# Your instructions:
Every line below should be copied exactly; drop the pictures.
*** Supplied data ***
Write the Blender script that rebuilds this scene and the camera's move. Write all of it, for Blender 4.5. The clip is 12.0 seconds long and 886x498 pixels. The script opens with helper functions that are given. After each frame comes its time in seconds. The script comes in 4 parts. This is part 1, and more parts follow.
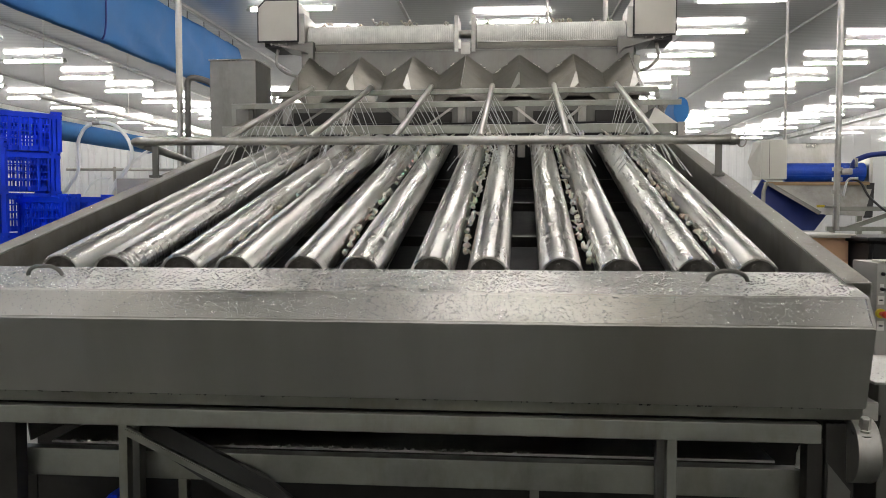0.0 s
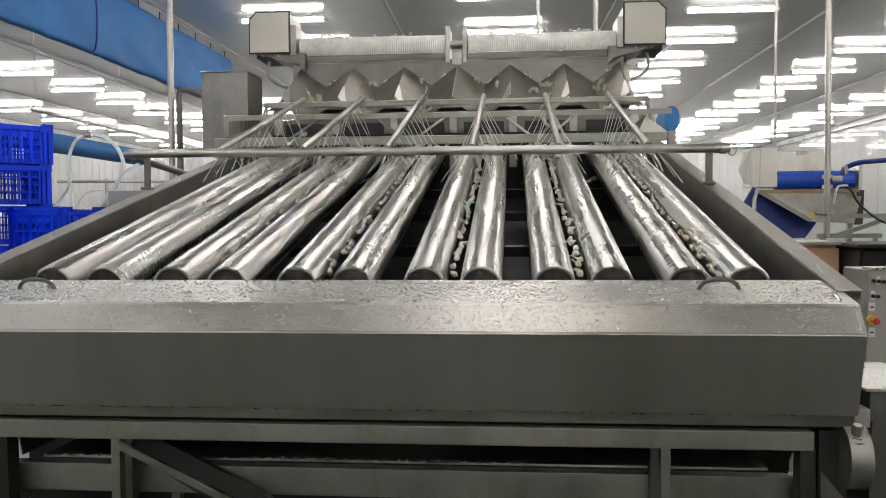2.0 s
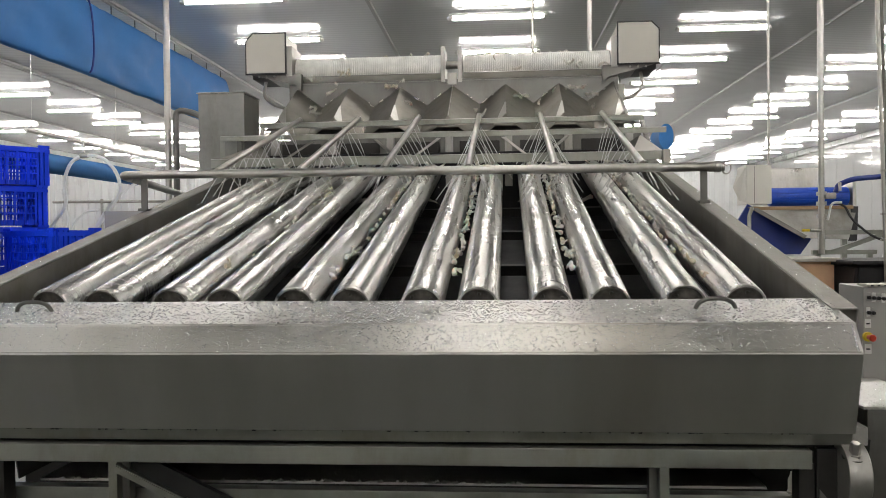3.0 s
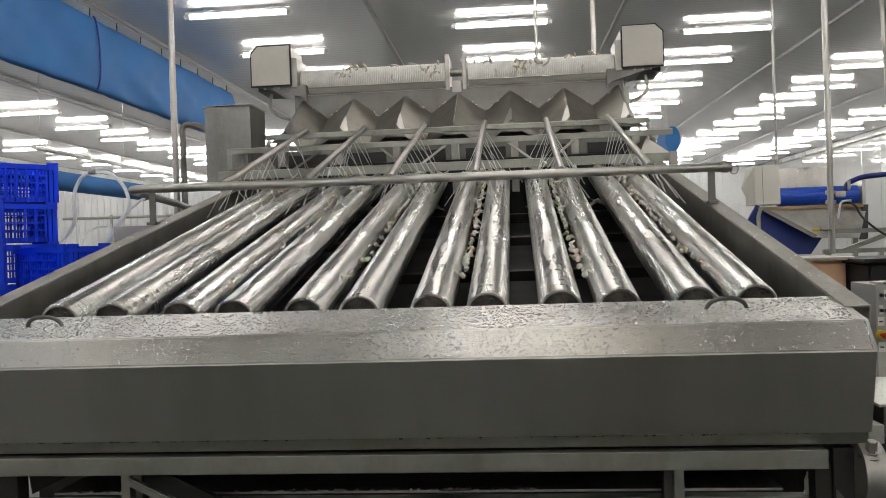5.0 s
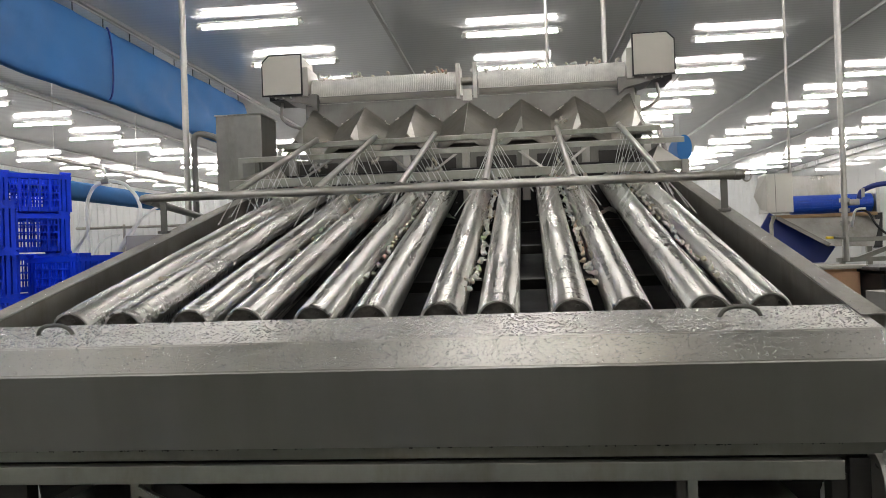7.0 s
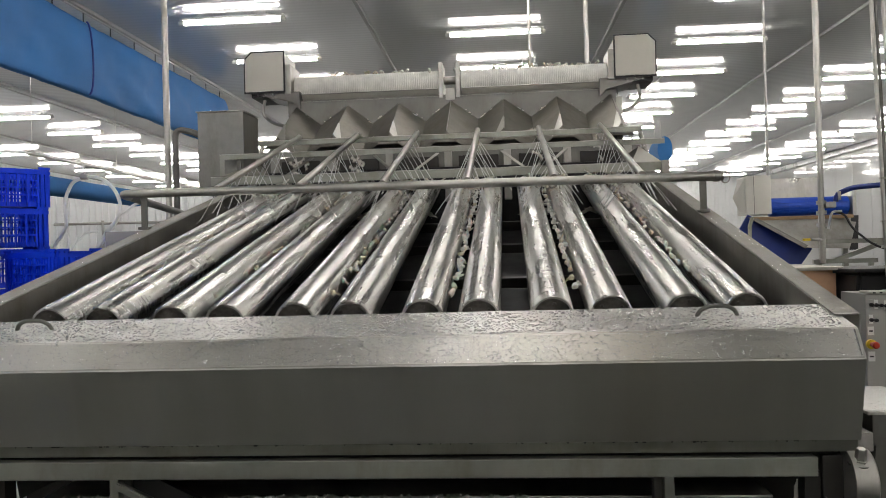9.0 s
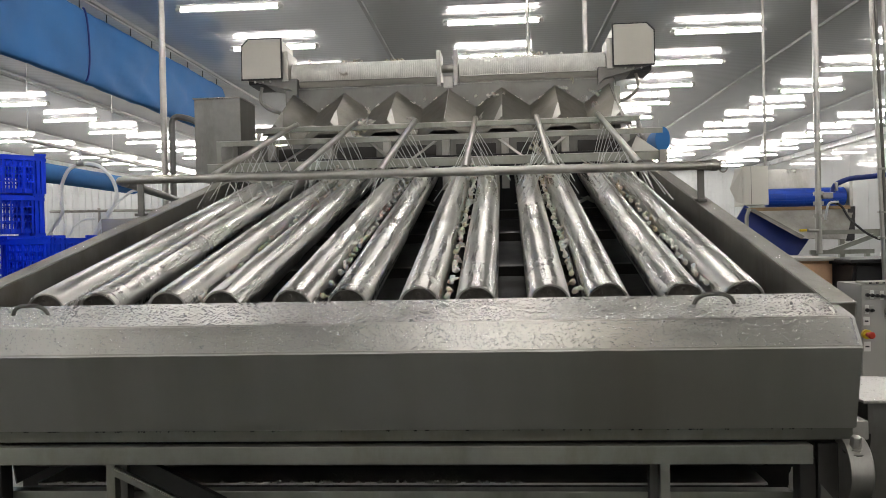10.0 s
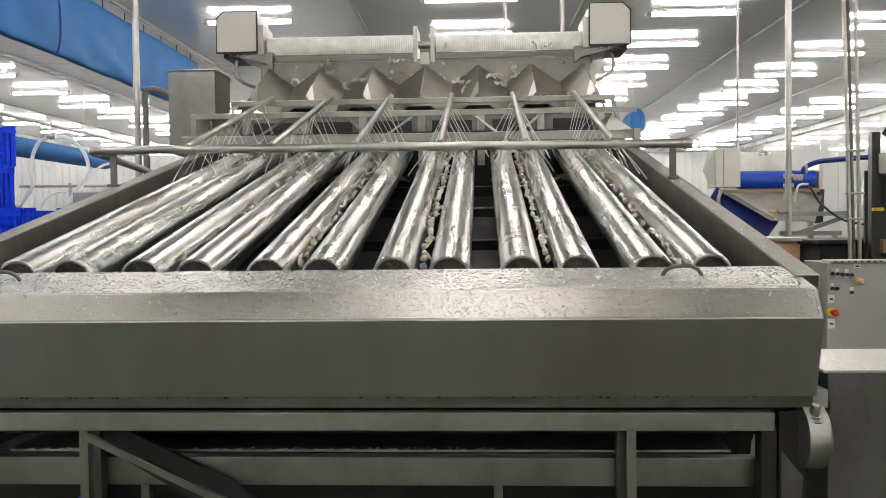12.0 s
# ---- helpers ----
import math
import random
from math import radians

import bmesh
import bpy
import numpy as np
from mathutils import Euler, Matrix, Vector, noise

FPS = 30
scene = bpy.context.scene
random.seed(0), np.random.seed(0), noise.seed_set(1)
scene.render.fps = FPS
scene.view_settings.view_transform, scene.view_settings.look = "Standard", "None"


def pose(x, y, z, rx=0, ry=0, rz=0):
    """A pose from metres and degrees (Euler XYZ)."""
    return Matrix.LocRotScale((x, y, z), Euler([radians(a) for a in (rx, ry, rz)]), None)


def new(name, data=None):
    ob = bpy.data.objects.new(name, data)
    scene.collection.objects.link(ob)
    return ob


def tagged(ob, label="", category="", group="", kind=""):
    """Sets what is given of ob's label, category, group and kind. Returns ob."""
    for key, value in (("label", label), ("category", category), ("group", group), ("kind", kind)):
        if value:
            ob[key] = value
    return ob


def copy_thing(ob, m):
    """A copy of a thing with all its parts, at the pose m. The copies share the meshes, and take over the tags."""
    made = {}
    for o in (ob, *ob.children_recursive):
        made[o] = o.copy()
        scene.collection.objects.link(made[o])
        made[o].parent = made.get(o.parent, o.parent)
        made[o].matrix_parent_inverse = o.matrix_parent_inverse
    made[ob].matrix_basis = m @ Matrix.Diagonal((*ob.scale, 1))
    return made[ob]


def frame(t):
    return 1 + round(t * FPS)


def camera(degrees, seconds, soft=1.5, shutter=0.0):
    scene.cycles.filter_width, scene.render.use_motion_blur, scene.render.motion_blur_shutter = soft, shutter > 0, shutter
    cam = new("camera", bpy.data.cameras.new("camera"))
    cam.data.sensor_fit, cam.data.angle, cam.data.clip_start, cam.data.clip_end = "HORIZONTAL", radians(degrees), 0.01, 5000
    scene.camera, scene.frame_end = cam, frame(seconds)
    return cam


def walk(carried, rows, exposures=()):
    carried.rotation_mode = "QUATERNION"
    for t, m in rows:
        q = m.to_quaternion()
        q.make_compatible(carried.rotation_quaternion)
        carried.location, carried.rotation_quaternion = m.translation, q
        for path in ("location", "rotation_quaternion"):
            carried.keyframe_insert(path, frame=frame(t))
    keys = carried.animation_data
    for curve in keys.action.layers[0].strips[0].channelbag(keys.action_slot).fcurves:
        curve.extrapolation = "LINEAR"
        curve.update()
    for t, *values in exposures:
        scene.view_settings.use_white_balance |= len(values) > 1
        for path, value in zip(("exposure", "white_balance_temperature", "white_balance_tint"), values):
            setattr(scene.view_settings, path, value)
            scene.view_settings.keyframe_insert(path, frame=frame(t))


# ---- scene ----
***
# Answer:
Write the Blender script that rebuilds this scene and the camera's move. Write all of it, for Blender 4.5. The clip is 12.0 seconds long and 886x498 pixels. The script opens with helper functions that are given. After each frame comes its time in seconds. The script comes in 4 parts. This is part 1, and more parts follow.
0.0 s
2.0 s
3.0 s
5.0 s
7.0 s
9.0 s
10.0 s
12.0 s
# ---- helpers ----
import math
import random
from math import radians

import bmesh
import bpy
import numpy as np
from mathutils import Euler, Matrix, Vector, noise

FPS = 30
scene = bpy.context.scene
random.seed(0), np.random.seed(0), noise.seed_set(1)
scene.render.fps = FPS
scene.view_settings.view_transform, scene.view_settings.look = "Standard", "None"


def pose(x, y, z, rx=0, ry=0, rz=0):
    """A pose from metres and degrees (Euler XYZ)."""
    return Matrix.LocRotScale((x, y, z), Euler([radians(a) for a in (rx, ry, rz)]), None)


def new(name, data=None):
    ob = bpy.data.objects.new(name, data)
    scene.collection.objects.link(ob)
    return ob


def tagged(ob, label="", category="", group="", kind=""):
    """Sets what is given of ob's label, category, group and kind. Returns ob."""
    for key, value in (("label", label), ("category", category), ("group", group), ("kind", kind)):
        if value:
            ob[key] = value
    return ob


def copy_thing(ob, m):
    """A copy of a thing with all its parts, at the pose m. The copies share the meshes, and take over the tags."""
    made = {}
    for o in (ob, *ob.children_recursive):
        made[o] = o.copy()
        scene.collection.objects.link(made[o])
        made[o].parent = made.get(o.parent, o.parent)
        made[o].matrix_parent_inverse = o.matrix_parent_inverse
    made[ob].matrix_basis = m @ Matrix.Diagonal((*ob.scale, 1))
    return made[ob]


def frame(t):
    return 1 + round(t * FPS)


def camera(degrees, seconds, soft=1.5, shutter=0.0):
    scene.cycles.filter_width, scene.render.use_motion_blur, scene.render.motion_blur_shutter = soft, shutter > 0, shutter
    cam = new("camera", bpy.data.cameras.new("camera"))
    cam.data.sensor_fit, cam.data.angle, cam.data.clip_start, cam.data.clip_end = "HORIZONTAL", radians(degrees), 0.01, 5000
    scene.camera, scene.frame_end = cam, frame(seconds)
    return cam


def walk(carried, rows, exposures=()):
    carried.rotation_mode = "QUATERNION"
    for t, m in rows:
        q = m.to_quaternion()
        q.make_compatible(carried.rotation_quaternion)
        carried.location, carried.rotation_quaternion = m.translation, q
        for path in ("location", "rotation_quaternion"):
            carried.keyframe_insert(path, frame=frame(t))
    keys = carried.animation_data
    for curve in keys.action.layers[0].strips[0].channelbag(keys.action_slot).fcurves:
        curve.extrapolation = "LINEAR"
        curve.update()
    for t, *values in exposures:
        scene.view_settings.use_white_balance |= len(values) > 1
        for path, value in zip(("exposure", "white_balance_temperature", "white_balance_tint"), values):
            setattr(scene.view_settings, path, value)
            scene.view_settings.keyframe_insert(path, frame=frame(t))


# ---- scene ----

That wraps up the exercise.